Kira Freije, The Forgiver, 2022, installation view, Trickster Figures: Sculpture and the Body, MK Gallery, 2023. Photo: Rob Harris.

But besides this socio-political take-away, another lesson, again stemming from our arrogance and vanity, might be learned, and it is one that struck me particularly hard. Since this great body, the sun, is a body in constant flux, holding no fixed shape as its component gases move about at immense speed, whatever possesses us to believe we might expect our own bodies to remain constant and passive? Is some level of trickery not par for the course in retaliation against our ceaseless fretting over and fighting against the natural processes of growth, expansion and decline – shape-shifting – as we age? Is it not conceivably less frequently a case of suffering from a trickster figure than it is from a trickster mind?

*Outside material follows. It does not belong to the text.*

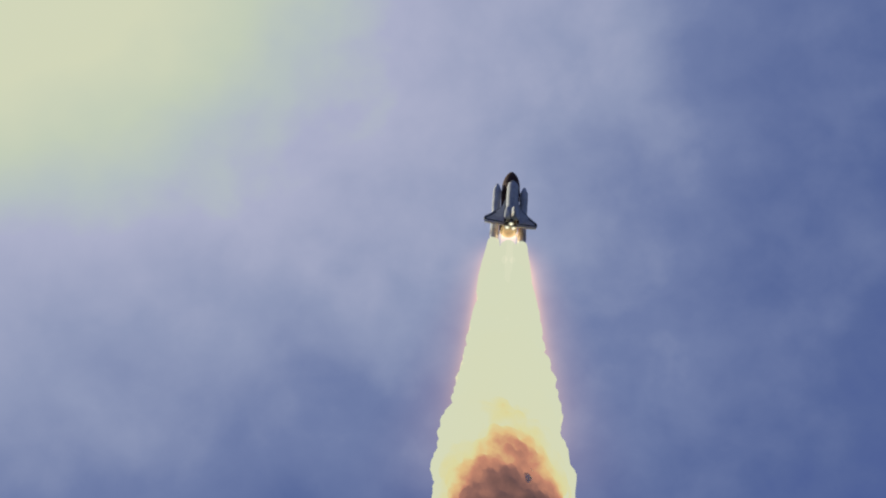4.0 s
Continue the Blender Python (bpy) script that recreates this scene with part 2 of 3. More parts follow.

That I am even partially able to entertain this notion is possible only thanks to an exhibition of works that, as I said at the beginning, elicit a range of profound responses in both my body (feelings) and my mind (thoughts). And that is the power of true art. I cannot recommend this exhibition highly enough.

References
1. Excerpt from a comment on the artist’s Instagram page, accompanying a post from 31 October 2022.
2. Powers of Horror: An Essay on Abjection by Julia Kristeva, translated by L S Roudiez, published by Columbia University Press, 1982.